Bovis Homes releases its interim statement

Bovis Homes releases its interim statement

Bovis Homes this week released a positive interim report, with statements that profits are up and cash flow performance is strong.
Developers were hit hard by the downturn in the economy but despite subdued forecasts from some areas of the industry, Bovis has performed above expections so far for 2010. Bovis announced a total of 803 legal completions so far this year and a net cash in hand figure of £79 million. The company has added to its land portfolio to the tune of £107 million comprising 1,874 separate plots with a value of £373 million. Another 3000 plots are earmarked for acquisition “in the near future”.
Good progress is reported on savings on new build costs with a 13% saving on new builds since October 2009. Bovis expects the costs savings to show in figures for the second half of 2010 and into 2011 and these will initially contribute to land write ups improving net assets rather than profit margins, according to the management committee. Bovis also reports a high level of build quality, as measured by the NHBC scheme, and has been the top performer on RIs in six of the last twelve months. Health and safety performance has been good and customer satisfaction improved.
Innovations in 2010 include the stock JV deal and “The Perfect 10” mortgage product.
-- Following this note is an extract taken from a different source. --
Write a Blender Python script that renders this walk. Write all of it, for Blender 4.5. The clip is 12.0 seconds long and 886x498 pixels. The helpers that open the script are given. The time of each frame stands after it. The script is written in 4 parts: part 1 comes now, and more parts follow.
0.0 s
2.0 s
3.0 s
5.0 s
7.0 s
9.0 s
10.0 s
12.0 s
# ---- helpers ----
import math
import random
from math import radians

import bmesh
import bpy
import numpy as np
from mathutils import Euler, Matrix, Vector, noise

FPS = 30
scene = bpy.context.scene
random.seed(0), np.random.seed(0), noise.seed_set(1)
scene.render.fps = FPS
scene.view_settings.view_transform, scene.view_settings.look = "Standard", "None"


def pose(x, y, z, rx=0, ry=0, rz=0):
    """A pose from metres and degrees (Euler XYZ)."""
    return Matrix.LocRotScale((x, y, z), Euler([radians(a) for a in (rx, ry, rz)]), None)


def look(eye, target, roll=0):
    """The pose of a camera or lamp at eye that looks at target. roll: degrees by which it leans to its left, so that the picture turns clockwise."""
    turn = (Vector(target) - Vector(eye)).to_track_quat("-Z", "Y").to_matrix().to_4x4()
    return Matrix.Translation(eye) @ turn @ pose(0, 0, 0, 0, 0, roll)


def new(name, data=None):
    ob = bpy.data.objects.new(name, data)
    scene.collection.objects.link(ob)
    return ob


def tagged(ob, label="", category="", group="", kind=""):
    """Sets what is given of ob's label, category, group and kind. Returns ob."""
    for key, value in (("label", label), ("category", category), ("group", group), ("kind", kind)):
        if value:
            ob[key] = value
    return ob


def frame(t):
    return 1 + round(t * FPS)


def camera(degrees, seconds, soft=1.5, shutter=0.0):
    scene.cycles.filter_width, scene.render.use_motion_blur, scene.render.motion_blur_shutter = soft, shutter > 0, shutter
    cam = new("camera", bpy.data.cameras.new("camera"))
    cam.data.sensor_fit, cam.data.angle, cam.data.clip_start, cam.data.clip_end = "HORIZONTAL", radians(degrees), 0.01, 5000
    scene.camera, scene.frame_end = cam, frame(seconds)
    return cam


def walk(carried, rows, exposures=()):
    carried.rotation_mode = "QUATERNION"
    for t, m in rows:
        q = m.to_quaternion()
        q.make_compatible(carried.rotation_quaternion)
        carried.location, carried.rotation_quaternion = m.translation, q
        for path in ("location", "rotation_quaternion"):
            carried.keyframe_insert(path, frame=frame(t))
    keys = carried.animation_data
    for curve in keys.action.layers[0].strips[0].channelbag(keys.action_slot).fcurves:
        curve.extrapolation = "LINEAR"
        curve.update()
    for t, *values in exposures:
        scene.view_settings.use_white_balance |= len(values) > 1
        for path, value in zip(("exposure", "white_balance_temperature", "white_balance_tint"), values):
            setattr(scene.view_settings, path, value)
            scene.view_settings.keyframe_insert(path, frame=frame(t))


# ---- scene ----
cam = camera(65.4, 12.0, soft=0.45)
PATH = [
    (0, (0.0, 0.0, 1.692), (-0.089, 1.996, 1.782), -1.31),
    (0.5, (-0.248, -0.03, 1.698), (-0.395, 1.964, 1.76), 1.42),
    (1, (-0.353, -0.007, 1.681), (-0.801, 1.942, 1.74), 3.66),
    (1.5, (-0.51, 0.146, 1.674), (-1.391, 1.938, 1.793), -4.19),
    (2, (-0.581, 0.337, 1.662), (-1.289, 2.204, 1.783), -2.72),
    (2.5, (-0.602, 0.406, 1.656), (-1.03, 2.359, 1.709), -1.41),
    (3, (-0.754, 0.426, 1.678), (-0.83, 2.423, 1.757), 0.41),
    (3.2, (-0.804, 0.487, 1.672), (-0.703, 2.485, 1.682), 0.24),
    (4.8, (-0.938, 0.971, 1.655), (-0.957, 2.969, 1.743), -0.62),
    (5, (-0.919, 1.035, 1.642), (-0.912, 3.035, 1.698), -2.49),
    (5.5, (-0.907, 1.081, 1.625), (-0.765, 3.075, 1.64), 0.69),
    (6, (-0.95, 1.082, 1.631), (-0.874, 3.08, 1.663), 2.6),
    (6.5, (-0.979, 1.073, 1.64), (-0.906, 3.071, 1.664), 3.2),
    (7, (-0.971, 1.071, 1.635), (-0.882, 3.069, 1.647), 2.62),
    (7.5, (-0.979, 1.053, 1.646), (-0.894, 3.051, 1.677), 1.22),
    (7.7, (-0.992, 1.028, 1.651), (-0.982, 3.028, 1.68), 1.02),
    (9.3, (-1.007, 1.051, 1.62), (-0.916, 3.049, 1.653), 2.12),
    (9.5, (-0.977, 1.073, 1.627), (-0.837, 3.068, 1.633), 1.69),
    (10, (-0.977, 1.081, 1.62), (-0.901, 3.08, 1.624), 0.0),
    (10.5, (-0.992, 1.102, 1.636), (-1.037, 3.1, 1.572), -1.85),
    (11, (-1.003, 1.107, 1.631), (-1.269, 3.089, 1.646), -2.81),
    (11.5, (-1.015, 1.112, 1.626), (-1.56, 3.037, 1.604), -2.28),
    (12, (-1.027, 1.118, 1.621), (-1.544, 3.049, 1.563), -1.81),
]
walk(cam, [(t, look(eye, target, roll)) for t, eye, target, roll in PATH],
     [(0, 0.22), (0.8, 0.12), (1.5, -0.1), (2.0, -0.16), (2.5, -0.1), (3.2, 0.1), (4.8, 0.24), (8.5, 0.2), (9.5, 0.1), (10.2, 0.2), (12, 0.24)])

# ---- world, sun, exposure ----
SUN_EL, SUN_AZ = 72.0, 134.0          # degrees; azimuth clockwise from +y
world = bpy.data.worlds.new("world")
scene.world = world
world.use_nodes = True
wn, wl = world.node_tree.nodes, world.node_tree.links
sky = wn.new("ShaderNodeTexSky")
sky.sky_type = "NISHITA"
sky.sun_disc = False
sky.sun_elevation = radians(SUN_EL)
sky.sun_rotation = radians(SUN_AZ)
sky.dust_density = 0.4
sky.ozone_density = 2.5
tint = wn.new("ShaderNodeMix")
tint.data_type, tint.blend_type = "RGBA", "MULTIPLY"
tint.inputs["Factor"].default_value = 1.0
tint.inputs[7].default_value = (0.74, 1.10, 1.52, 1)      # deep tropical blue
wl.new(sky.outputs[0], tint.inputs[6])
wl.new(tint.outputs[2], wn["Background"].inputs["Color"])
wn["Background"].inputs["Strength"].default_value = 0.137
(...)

This is a joint venture with Barclays Bank which provides a 90% LTV mortgage including free protection insurance to clients with a 10% deposit.
The company also launched “sales hubs”, with the sales force available 7 days a week. Improvements in the website help market the products by allowing customers to access Bovis Homes more effectively and the “customer journey” was also launched, to provide clear guidance on legal completion dates and service standards. Pre tax profit more than doubled the 2009 figures at £3.5 million with earnings per share up to 1.8p from 0.4p.
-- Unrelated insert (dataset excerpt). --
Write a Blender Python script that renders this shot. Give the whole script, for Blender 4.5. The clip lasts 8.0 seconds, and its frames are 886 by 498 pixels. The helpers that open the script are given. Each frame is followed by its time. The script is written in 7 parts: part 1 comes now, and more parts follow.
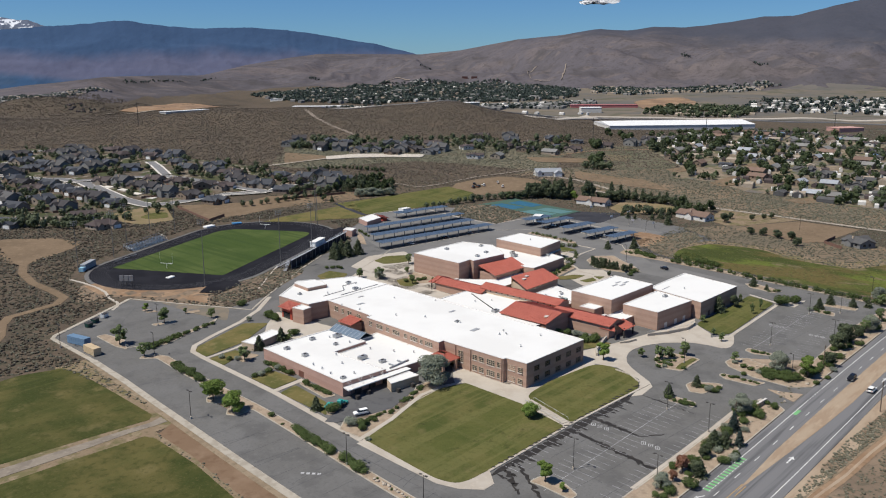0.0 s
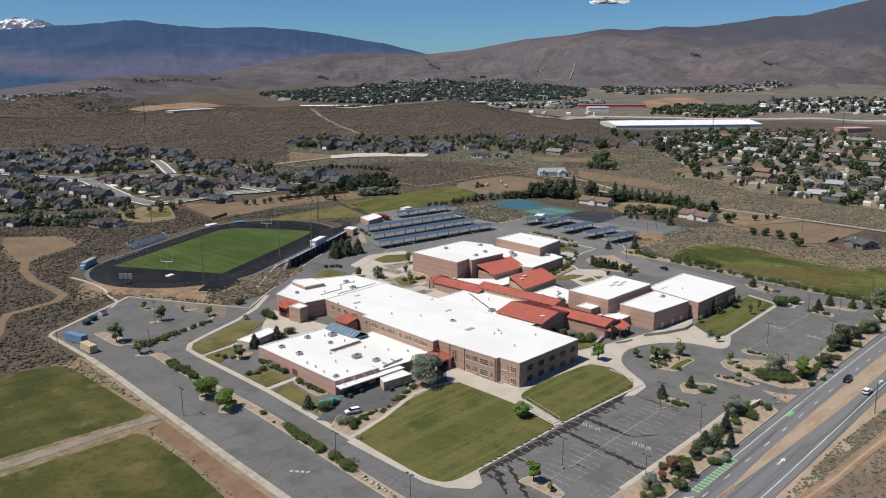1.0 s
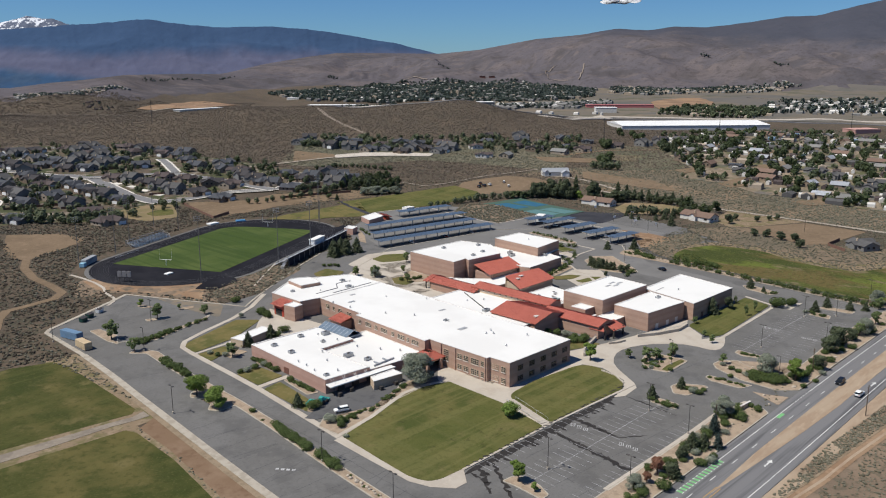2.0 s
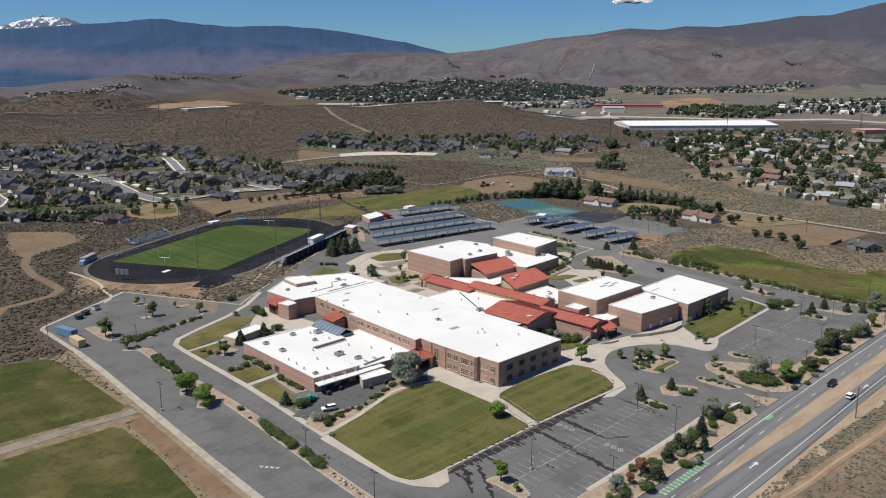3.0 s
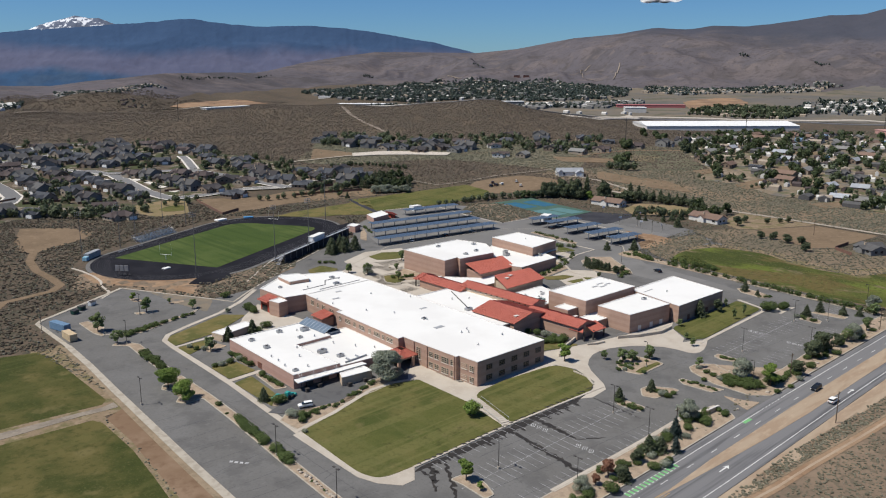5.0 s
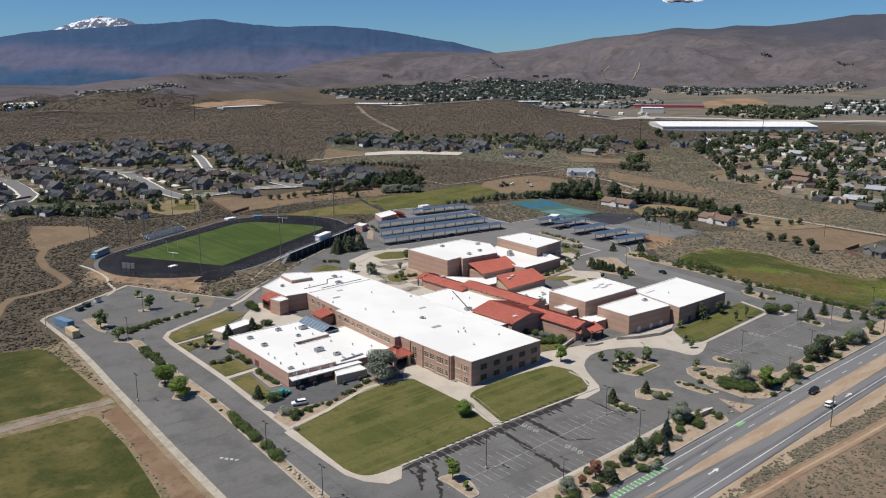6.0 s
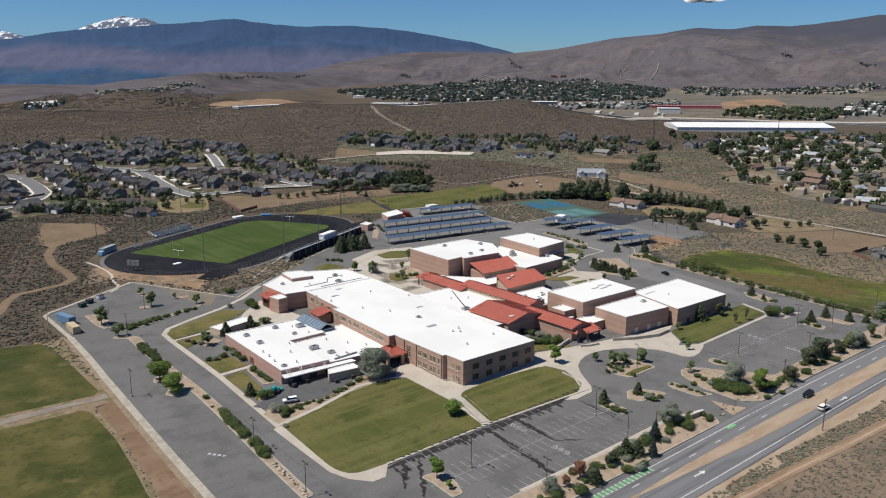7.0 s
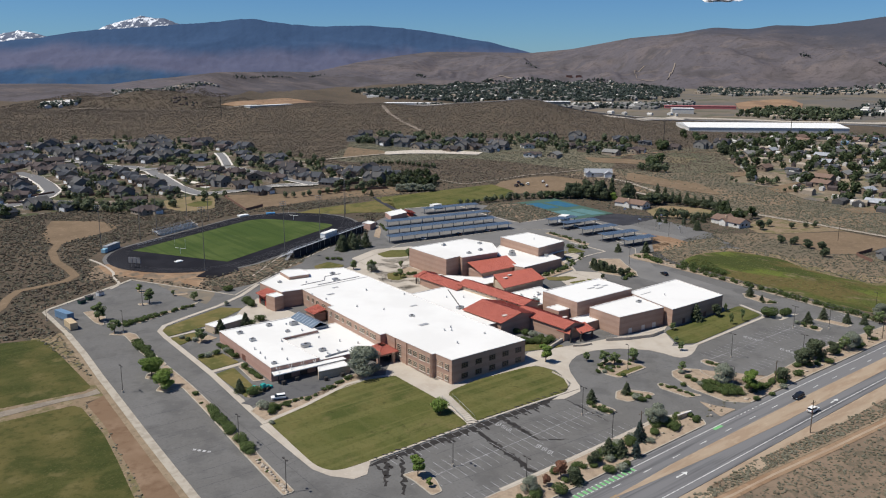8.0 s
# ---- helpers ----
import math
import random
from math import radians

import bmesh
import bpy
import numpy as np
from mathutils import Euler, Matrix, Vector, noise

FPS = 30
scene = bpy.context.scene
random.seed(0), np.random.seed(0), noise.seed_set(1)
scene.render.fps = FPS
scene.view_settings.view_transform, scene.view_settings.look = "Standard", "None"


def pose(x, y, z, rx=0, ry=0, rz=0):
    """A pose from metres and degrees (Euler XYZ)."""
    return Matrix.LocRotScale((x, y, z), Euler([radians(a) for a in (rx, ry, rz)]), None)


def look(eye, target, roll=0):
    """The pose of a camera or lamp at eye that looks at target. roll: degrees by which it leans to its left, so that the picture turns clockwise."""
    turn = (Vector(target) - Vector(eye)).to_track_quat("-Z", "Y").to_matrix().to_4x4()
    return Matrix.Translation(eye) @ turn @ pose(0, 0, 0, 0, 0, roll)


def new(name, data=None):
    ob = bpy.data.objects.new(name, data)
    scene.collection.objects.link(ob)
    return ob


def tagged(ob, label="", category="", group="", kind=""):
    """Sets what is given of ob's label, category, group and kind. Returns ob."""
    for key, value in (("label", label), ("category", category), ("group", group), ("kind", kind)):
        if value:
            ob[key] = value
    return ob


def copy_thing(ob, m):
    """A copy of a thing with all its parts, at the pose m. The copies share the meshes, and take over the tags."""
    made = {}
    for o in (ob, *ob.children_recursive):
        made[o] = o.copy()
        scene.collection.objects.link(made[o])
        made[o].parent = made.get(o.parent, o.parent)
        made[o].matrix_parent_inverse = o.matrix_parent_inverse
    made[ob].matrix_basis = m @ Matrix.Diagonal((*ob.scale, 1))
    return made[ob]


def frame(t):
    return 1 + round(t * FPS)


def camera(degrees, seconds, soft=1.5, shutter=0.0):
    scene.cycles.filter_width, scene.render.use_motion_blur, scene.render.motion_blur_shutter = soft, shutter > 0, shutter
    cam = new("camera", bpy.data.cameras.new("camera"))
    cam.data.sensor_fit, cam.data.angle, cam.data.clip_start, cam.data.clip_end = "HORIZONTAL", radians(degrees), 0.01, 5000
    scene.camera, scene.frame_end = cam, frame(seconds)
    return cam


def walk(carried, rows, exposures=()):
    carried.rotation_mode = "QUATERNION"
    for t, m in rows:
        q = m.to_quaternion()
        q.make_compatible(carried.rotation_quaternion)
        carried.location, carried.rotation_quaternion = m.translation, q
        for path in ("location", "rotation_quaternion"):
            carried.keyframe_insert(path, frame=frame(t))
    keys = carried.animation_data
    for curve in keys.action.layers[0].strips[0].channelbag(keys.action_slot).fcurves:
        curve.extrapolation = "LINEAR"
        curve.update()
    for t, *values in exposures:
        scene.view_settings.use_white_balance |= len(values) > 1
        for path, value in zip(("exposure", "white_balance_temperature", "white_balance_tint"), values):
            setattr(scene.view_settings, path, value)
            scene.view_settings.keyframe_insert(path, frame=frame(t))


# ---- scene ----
# ---- camera and its way ----
PATH = [
    (0.0, (-199.16, -152.14, 101.95), (-128.38, -84.92, 80.23), -0.32),
    (0.5, (-197.38, -153.91, 101.78), (-127.00, -86.27, 80.06), -0.32),
    (1.0, (-195.43, -155.90, 101.68), (-125.47, -87.83, 79.93), -0.26),
    (1.5, (-193.41, -158.17, 101.65), (-123.89, -89.67, 79.89), -0.19),
    (3.0, (-186.10, -165.57, 101.53), (-118.05, -95.63, 79.70), -0.05),
    (3.5, (-183.43, -168.17, 101.44), (-115.92, -97.70, 79.58), -0.03),
    (4.0, (-180.72, -170.89, 101.44), (-113.81, -99.86, 79.58), -0.04),
    (4.5, (-177.92, -173.64, 101.31), (-111.61, -102.04, 79.46), -0.02),
    (6.0, (-169.17, -182.42, 101.40), (-105.51, -108.47, 79.54), 0.01),
    (6.5, (-166.12, -185.32, 101.38), (-103.43, -110.53, 79.52), 0.08),
    (7.0, (-162.78, -188.28, 101.24), (-100.94, -112.79, 79.38), 0.11),
    (7.5, (-159.43, -191.27, 101.13), (-98.42, -115.11, 79.28), 0.14),
    (8.0, (-156.08, -194.26, 101.04), (-95.87, -117.47, 79.16), 0.15),
]
cam = camera(57.0, 8.0, soft=1.1)
walk(cam, [(t, look(eye, target, roll)) for t, eye, target, roll in PATH])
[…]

Bovis blames frustrated first time buyers for whom lack of mortgage finance is still an issue, and lack of confidence and liquidity in the market for the current gloomy market forecasts and low housing prices. The company also points the finger at the General Election and the coalition Budget. It has seen prime locations in the South show an improvement but further decline in Northern and Midlands sites are still having an overall negative effect on the market. In the second half of this year Bovis expects 1,600 further legal completions, acquisition of current “terms agreed” land and 1000 more units in production. Bovis claims that it is not reliant on a recovery in the market to support further profitability and forecasts further mortgage liquidity problems and low consumer confidence for the housing market.